Sobre os dois Concertos de Seixas, Staier considera-os "muito interessantes historicamente, porque estarão entre os primeiros para tecla da História, e são peças óptimas", podendo mesmo "ser anteriores aos concertos para cravo de Johann Sebastian Bach".

"Seixas poderá ter criado as primeiras peças [concertantes para cravo e orquestra]. É por vezes difícil determinar, porque em algumas obras não há como saber se pertencem a música de câmara ou concerto. Historicamente, por exemplo, não há nenhum concerto de [Domenico] Scarlatti", acrescentou.

Sobre as peças de Seixas, o músico considera-as "muito diferentes uma da outra". O primeiro, o Concerto em Lá maior, é "curto e conciso, feliz", enquanto o outro, em sol menor, é "muito mais longo, escuro e dramático, até demoníaco", com um "solo de violino muito interessante, no movimento mais lento".

"Sabia que Seixas tinha escrito dois concertos, mas nunca os tinha tocado. Nunca os tinha visto. Foi, para mim, muito interessante e fascinante descobri-los", acrescentou à Lusa.

Apesar das diferenças entre si, é possível localizar "certas fórmulas idiomáticas" que unem os dois concertos de Seixas e os permitem identificar "como ibéricos", comprovando a existência de um idioma próprio do compositor.

Mesmo sem haver prova de uma ligação entre Seixas e Scarlatti, o conhecimento entre ambos terá sido inevitável, e o cravista e pianista alemão julga "impensável [esta proximidade] não ter acontecido", uma vez que se cruzaram na corte de Lisboa, durante anos.

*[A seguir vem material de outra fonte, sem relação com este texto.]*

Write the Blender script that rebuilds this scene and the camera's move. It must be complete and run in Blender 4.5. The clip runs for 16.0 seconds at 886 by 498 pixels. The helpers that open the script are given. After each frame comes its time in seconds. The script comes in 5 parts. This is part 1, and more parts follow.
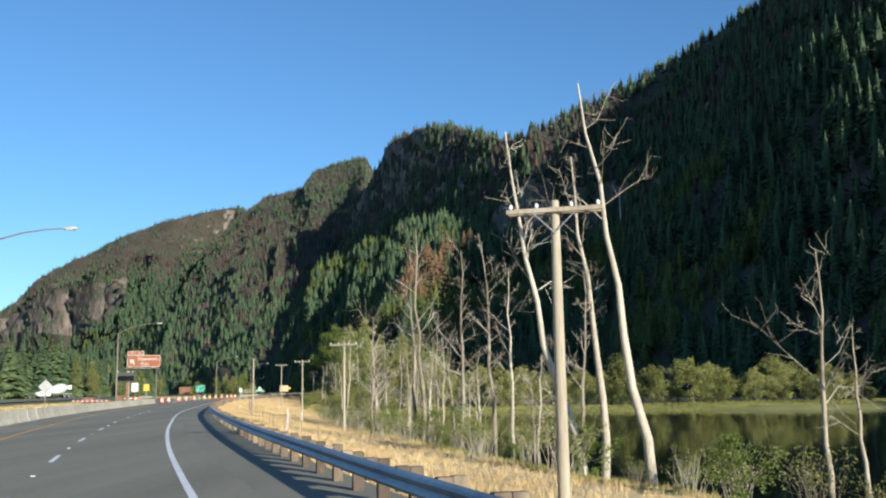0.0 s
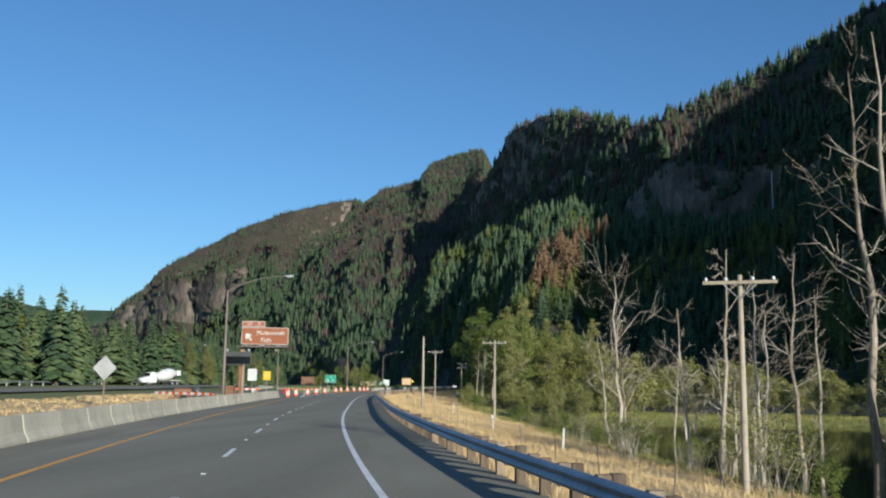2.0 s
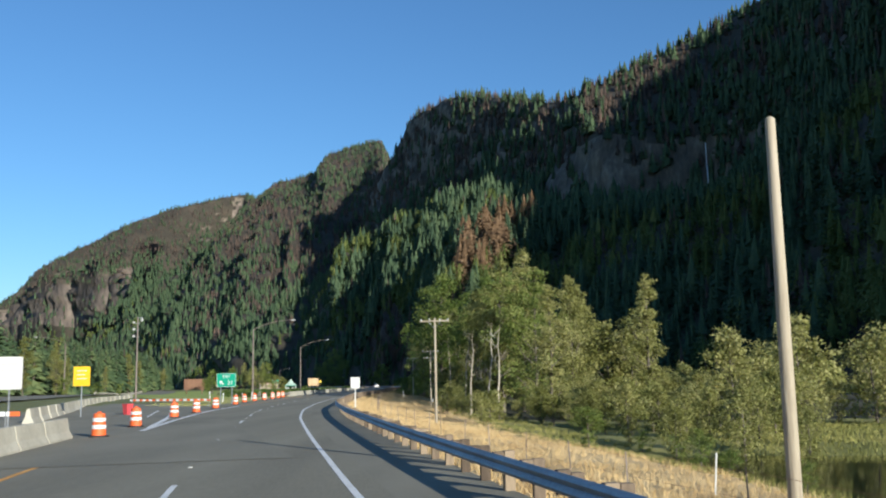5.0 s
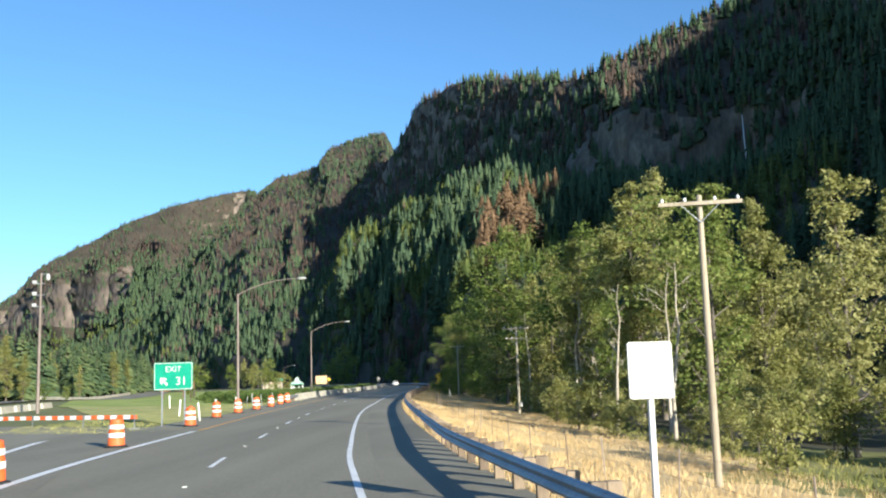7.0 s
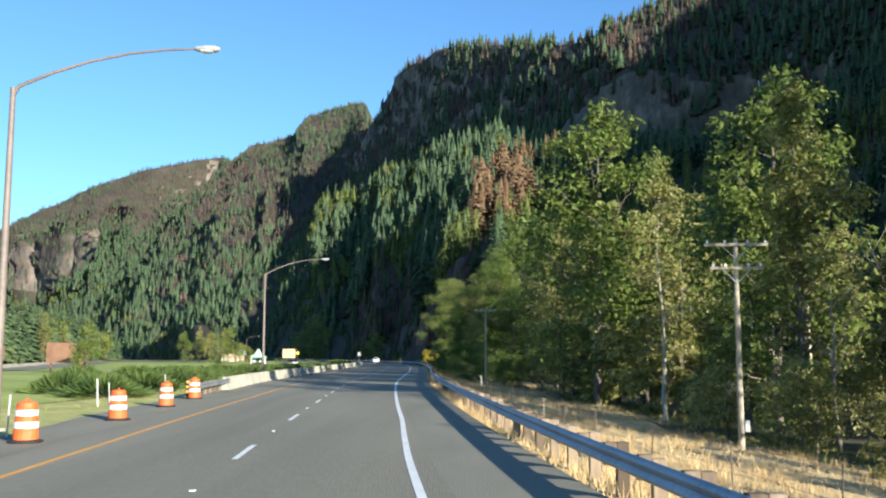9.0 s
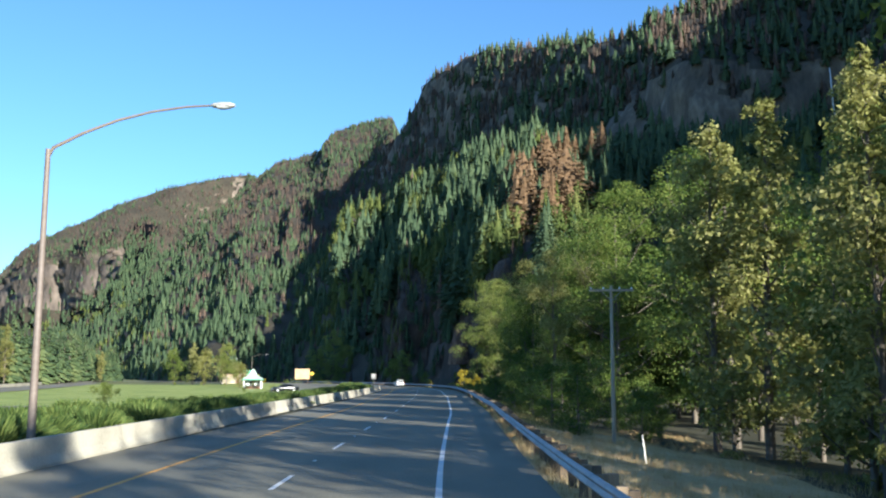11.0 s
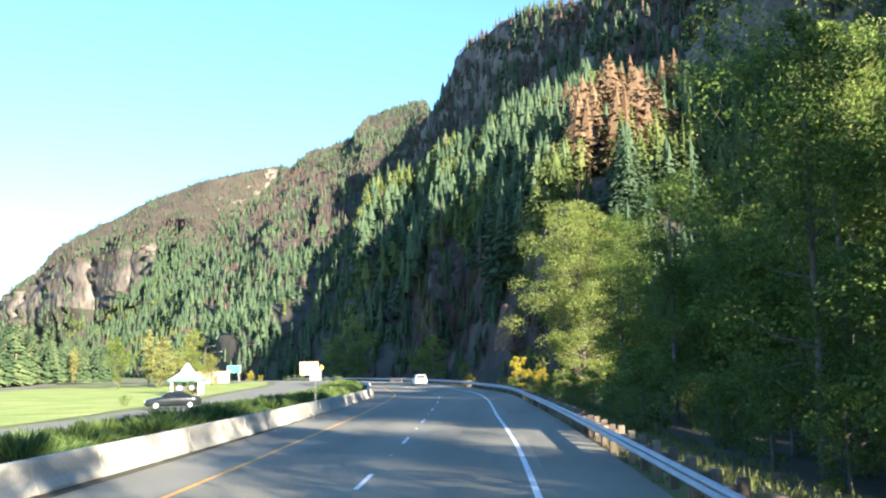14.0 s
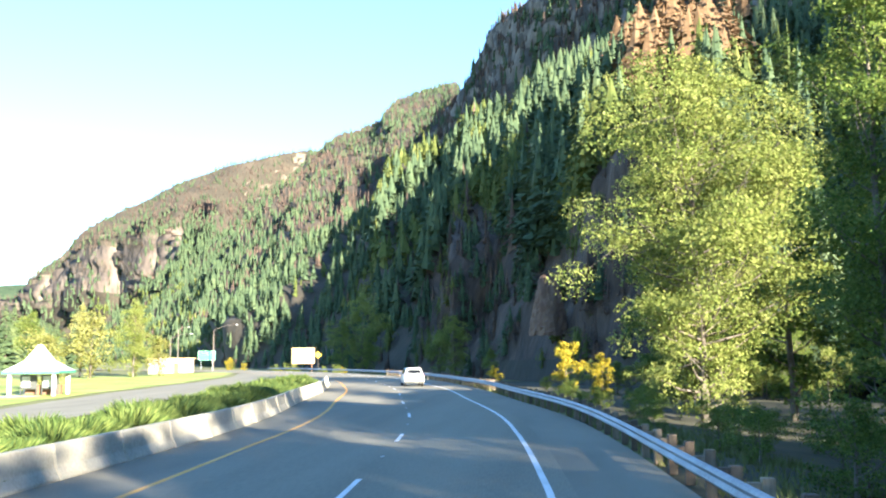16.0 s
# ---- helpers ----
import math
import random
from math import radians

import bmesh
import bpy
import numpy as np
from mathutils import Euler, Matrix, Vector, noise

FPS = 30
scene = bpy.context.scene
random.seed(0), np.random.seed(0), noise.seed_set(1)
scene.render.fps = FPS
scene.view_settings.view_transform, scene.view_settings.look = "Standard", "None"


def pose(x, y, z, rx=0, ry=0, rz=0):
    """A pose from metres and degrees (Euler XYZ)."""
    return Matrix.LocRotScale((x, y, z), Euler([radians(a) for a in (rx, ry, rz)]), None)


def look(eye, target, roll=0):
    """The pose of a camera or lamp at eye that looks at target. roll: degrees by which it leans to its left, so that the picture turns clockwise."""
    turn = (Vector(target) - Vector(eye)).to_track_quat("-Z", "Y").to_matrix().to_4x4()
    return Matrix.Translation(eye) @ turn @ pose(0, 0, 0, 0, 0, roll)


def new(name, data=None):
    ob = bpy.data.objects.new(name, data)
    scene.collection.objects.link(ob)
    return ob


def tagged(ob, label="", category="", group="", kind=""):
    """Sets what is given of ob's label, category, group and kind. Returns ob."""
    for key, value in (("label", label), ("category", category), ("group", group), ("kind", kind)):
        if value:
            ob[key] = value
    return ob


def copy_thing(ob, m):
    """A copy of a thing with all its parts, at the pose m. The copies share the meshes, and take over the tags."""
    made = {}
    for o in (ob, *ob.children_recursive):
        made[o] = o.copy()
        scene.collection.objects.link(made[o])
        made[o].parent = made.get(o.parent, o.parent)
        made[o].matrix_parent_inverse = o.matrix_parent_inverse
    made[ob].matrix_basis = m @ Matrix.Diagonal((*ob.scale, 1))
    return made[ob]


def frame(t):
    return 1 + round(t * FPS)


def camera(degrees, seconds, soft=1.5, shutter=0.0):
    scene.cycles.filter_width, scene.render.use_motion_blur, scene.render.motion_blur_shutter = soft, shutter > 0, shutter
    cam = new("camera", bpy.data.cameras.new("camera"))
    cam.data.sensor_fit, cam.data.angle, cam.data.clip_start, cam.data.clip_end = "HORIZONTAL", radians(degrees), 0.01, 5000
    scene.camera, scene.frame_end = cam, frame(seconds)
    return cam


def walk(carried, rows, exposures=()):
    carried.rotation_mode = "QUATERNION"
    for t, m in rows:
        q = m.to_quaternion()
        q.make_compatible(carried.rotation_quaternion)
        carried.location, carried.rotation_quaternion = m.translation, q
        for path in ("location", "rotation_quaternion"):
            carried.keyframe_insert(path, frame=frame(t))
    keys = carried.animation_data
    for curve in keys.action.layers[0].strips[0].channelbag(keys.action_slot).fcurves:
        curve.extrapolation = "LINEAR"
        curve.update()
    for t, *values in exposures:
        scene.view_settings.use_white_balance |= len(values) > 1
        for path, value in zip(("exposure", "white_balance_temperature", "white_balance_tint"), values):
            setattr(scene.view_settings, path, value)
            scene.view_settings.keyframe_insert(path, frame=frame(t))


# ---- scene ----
cam = camera(50.5, 16.0, 2.1)
PATH = [
    (0, (-1.099, 2.319, 1.801), (-1.129, 4.297, 2.094), -0.9),
    (0.5, (-5.119, 13.609, 1.829), (-5.177, 15.59, 2.099), -1.2),
    (1, (-9.172, 24.917, 1.85), (-9.303, 26.894, 2.126), -1.1),
    (1.5, (-13.012, 36.422, 1.888), (-13.238, 38.389, 2.175), 0.3),
    (2, (-16.692, 48.16, 1.89), (-16.96, 50.122, 2.175), 0.8),
    (2.5, (-20.344, 60.13, 1.916), (-20.58, 62.096, 2.199), 1.0),
    (3, (-23.865, 72.417, 1.922), (-24.042, 74.39, 2.198), 0.9),
    (3.5, (-27.135, 85.002, 1.983), (-27.268, 86.98, 2.252), 0.1),
    (3.7, (-28.372, 90.065, 2.003), (-28.486, 92.045, 2.267), -0.2),
    (5.8, (-40.55, 143.13, 2.009), (-40.587, 145.109, 2.297), -1.0),
    (6, (-41.561, 148.175, 2.017), (-41.609, 150.154, 2.304), -1.3),
    (6.5, (-43.857, 160.788, 2.052), (-43.912, 162.768, 2.33), -2.3),
    (7, (-45.948, 173.594, 2.026), (-45.999, 175.575, 2.299), -1.8),
    (7.5, (-47.966, 186.654, 2.029), (-47.997, 188.638, 2.284), -1.0),
    (8, (-49.918, 199.743, 2.088), (-49.924, 201.729, 2.327), -1.0),
    (8.5, (-51.738, 213.04, 2.089), (-51.714, 215.027, 2.311), -0.4),
    (9, (-53.34, 226.706, 2.073), (-53.337, 228.693, 2.3), 0.1),
    (9.5, (-54.319, 240.718, 2.235), (-54.377, 242.702, 2.478), -0.4),
    (9.7, (-54.614, 246.367, 2.306), (-54.689, 248.349, 2.559), -0.3),
    (11.8, (-57.192, 305.536, 2.518), (-57.234, 307.515, 2.802), 0.2),
    (12, (-57.439, 311.166, 2.526), (-57.469, 313.144, 2.82), -0.2),
    (12.5, (-57.993, 325.227, 2.544), (-58.028, 327.203, 2.848), -0.3),
    (13, (-58.354, 339.26, 2.537), (-58.432, 341.239, 2.817), -0.3),
    (13.5, (-58.655, 353.234, 2.598), (-58.777, 355.214, 2.853), -0.9),
    (14, (-59.013, 367.104, 2.669), (-59.154, 369.084, 2.919), -1.3),
    (14.5, (-59.505, 380.826, 2.626), (-59.645, 382.807, 2.866), -0.8),
    (15, (-59.96, 394.42, 2.619), (-60.12, 396.398, 2.868), -0.2),
    (15.5, (-60.457, 407.905, 2.612), (-60.645, 409.881, 2.859), -0.6),
    (16, (-60.969, 421.344, 2.62), (-61.176, 423.32, 2.848), -0.6),
]
EXPOSURE = [(0, 0.7, 6050, 6), (1.5, 0.5, 5950, 6), (2.5, 0.16, 5850, 6), (3.5, 0.2, 5900, 6), (6, 0.86, 6050, 6), (7, 1.12, 6150, 6), (9, 1.24, 6150, 6), (12, 1.48, 5900, 6), (13, 1.9, 6100, 8), (14.5, 2.46, 6500, 10), (16, 2.72, 6650, 9)]
walk(cam, [(t, look(eye, target, roll)) for t, eye, target, roll in PATH], EXPOSURE)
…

"Alguns musicólogos dizem que Scarlatti foi o professor, outros que não. Não é possível ser estabelecido [o tipo de relação], porque se perderam composições e documentos. (...) Há, claro, um certo fundo de música popular ibérica, e certas progressões harmónicas, que acompanham as peças [de Seixas] e que as fazem diferentes da música italiana", referiu.

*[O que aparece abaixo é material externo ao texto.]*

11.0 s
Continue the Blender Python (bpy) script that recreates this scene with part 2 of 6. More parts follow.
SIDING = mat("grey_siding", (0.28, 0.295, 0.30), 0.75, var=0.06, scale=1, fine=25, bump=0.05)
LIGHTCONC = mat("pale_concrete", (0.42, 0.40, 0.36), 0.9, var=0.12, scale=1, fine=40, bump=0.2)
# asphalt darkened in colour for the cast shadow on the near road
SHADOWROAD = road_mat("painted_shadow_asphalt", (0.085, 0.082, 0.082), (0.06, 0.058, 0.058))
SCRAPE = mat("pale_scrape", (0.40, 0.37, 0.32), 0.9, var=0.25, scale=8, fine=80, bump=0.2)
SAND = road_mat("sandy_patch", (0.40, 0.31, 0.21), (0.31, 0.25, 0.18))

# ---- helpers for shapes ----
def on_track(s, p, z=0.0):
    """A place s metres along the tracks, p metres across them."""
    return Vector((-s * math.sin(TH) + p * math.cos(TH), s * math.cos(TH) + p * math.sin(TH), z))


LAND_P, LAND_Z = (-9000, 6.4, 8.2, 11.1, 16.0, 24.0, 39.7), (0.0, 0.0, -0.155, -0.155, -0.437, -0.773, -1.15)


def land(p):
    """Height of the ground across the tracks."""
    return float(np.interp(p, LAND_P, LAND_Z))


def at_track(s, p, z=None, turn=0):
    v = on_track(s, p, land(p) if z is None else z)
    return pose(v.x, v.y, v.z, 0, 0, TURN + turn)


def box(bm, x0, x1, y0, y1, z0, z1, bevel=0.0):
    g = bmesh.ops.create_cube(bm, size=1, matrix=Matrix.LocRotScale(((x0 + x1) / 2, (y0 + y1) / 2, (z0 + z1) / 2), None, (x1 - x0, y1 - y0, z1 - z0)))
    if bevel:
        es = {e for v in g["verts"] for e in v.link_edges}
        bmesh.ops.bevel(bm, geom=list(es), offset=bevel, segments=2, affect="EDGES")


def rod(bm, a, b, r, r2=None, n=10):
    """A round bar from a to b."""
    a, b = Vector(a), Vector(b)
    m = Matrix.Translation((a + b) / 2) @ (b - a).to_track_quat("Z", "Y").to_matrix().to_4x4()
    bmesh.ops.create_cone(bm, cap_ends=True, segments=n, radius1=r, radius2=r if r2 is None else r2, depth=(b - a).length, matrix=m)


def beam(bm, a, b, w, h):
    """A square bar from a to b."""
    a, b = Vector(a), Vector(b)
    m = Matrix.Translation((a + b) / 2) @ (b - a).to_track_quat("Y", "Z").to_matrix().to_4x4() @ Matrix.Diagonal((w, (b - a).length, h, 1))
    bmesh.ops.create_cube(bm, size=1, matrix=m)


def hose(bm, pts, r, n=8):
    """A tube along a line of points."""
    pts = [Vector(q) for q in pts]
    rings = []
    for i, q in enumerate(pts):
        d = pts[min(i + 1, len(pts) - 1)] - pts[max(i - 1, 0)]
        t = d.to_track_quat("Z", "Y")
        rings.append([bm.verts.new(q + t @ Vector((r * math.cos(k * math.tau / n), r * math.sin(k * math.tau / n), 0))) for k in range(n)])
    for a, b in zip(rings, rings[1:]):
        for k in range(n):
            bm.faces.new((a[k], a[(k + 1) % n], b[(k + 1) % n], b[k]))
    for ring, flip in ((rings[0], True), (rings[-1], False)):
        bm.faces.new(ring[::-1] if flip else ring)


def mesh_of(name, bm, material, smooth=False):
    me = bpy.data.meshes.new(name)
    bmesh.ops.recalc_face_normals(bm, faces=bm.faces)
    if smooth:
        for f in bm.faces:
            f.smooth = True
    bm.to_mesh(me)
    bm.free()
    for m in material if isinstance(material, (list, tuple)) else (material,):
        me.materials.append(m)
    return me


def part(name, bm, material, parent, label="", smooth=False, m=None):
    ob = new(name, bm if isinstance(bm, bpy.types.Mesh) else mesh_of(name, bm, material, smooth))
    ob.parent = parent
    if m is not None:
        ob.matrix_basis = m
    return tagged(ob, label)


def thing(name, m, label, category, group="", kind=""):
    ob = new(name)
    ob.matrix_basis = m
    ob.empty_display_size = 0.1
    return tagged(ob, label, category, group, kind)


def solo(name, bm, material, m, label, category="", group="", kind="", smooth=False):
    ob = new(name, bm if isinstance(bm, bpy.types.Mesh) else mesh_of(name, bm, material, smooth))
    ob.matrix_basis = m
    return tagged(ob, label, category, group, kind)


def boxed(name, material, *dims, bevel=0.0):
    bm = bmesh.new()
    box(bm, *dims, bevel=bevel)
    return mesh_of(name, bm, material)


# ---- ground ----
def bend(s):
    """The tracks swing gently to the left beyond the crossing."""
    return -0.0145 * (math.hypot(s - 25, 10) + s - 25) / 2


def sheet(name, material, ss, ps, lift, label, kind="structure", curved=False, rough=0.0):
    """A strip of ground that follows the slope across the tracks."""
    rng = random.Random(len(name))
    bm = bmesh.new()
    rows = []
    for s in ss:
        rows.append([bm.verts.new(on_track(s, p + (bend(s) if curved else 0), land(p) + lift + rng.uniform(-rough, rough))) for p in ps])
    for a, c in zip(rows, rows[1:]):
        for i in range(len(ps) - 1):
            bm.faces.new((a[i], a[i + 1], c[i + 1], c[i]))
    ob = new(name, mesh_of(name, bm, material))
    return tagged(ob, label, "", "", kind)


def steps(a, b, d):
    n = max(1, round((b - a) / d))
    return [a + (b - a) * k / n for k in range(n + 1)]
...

A colaboração do pianista alemão, artista associado da Casa da Música em 2018, com a Orquestra Barroca, vai estender-se a uma digressão, que arranca a 3 de Novembro, nas Noites de Queluz, passando depois pela Casa da Música, nos dias 4 e 6 desse mês, numa actuação que contará ainda com o Remix Ensemble. Seguir-se-á Viena, na Konzerthaus, no dia 9, além de um possível "projecto, sobre a música de Joseph Haydn", a desenvolver posteriormente.

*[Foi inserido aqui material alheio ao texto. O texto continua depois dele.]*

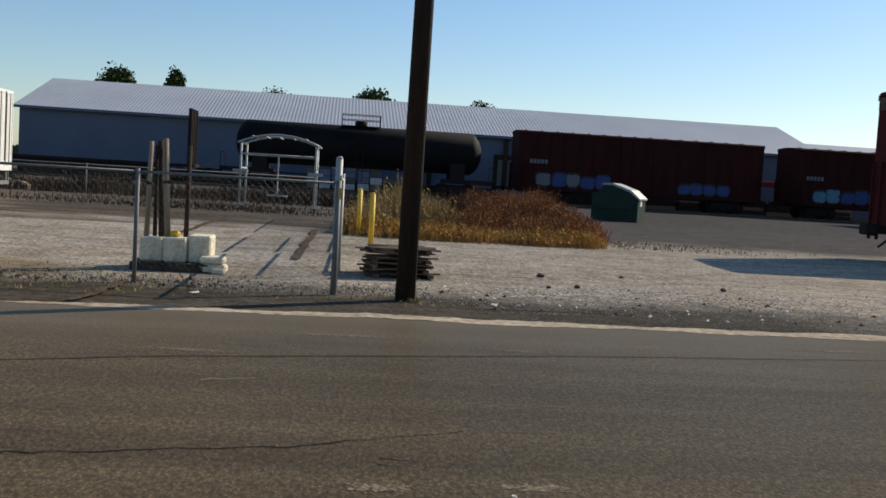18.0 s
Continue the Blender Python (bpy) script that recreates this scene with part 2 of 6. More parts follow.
def ground_material():
    """Grey gravel with a sandy stretch, dark trodden verge and dark streaks of dirt and painted shadow, all with
    wandering edges.
    """
    m = mat("gravel_yard", (0.42, 0.37, 0.3), (0.25, 0.214, 0.165), rough=0.95, scale=0.3, grain=24, bump=0.5, fine=0.6, sharp=0.14, spec=0.02, stretch=(0.6, 1.6, 1))
    nt = m.node_tree
    bsdf = nt.nodes["Principled BSDF"]
    colour = bsdf.inputs["Base Color"].links[0].from_socket
    co = nt.nodes.new("ShaderNodeTexCoord")
    wob = nt.nodes.new("ShaderNodeTexNoise")
    wob.inputs["Scale"].default_value, wob.inputs["Detail"].default_value = 0.45, 6
    nt.links.new(co.outputs["Object"], wob.inputs["Vector"])
    sep = nt.nodes.new("ShaderNodeSeparateXYZ")
    nt.links.new(co.outputs["Object"], sep.inputs[0])

    def op(kind, a, c):
        n = nt.nodes.new("ShaderNodeMath")
        n.operation = kind
        for s, v in zip(n.inputs, (a, c)):
            if isinstance(v, (int, float)):
                s.default_value = v
            else:
                nt.links.new(v, s)
        return n.outputs[0]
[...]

Antes da gravação, no Porto, Staier e a Orquestra Barroca Casa da Música apresentaram já este programa de inspiração ibérica, no final de janeiro, em concertos na Ópera de Dijon, em França, e na sala de concertos de Ludwigshafen am Rhein, no sul da Alemanha.

Staier deixou rasgados elogios à Casa da Música, tanto à "fantástica equipa" como ao edifício de "grande qualidade arquitectónica", uma vez que o arquiteto responsável, o holandês Rem Koolhaas, tem "grande respeito por seres humanos".

"É sempre um prazer estar nesta casa espetacular. A equipa, que é a alma da casa, é fantástica, são muito inteligentes. E depois é um prazer estar num edifício com tal qualidade arquitectónica, que nos faz sentir em casa, o que nem sempre acontece com este tipo de projectos", acrescentou.

Andreas Staier é considerado um dos grandes nomes do cravo e pianoforte a nível global, com uma extensa discografia e activa carreira de palco, tendo integrado, nos anos de 1980, a orquestra Musica Antiqua Köln, de Reinhard Goebel, formado o ensemble Les Adieux, e trabalhou como solista em orquestras como Concerto de Colónia, Academia de Música Antiga de Berlim ou Barroca de Friburgo, além de músicos como o tenor Christoph Prégardien e o pianista Alexei Lubimov.

Gravações anteriores dos concertos para cravo de Carlos Seixas contam com o cravista e regente norueguês Ketil Haugsand e a Norwegian Baroque Orchestra, o espanhol Jose Luis Gonzales Uriol, com os Segréis de Lisboa e o Ensemble Arcomelo, e o húngaro János Sebestyén, com a Liszt Ferenc Chamber Orchestra.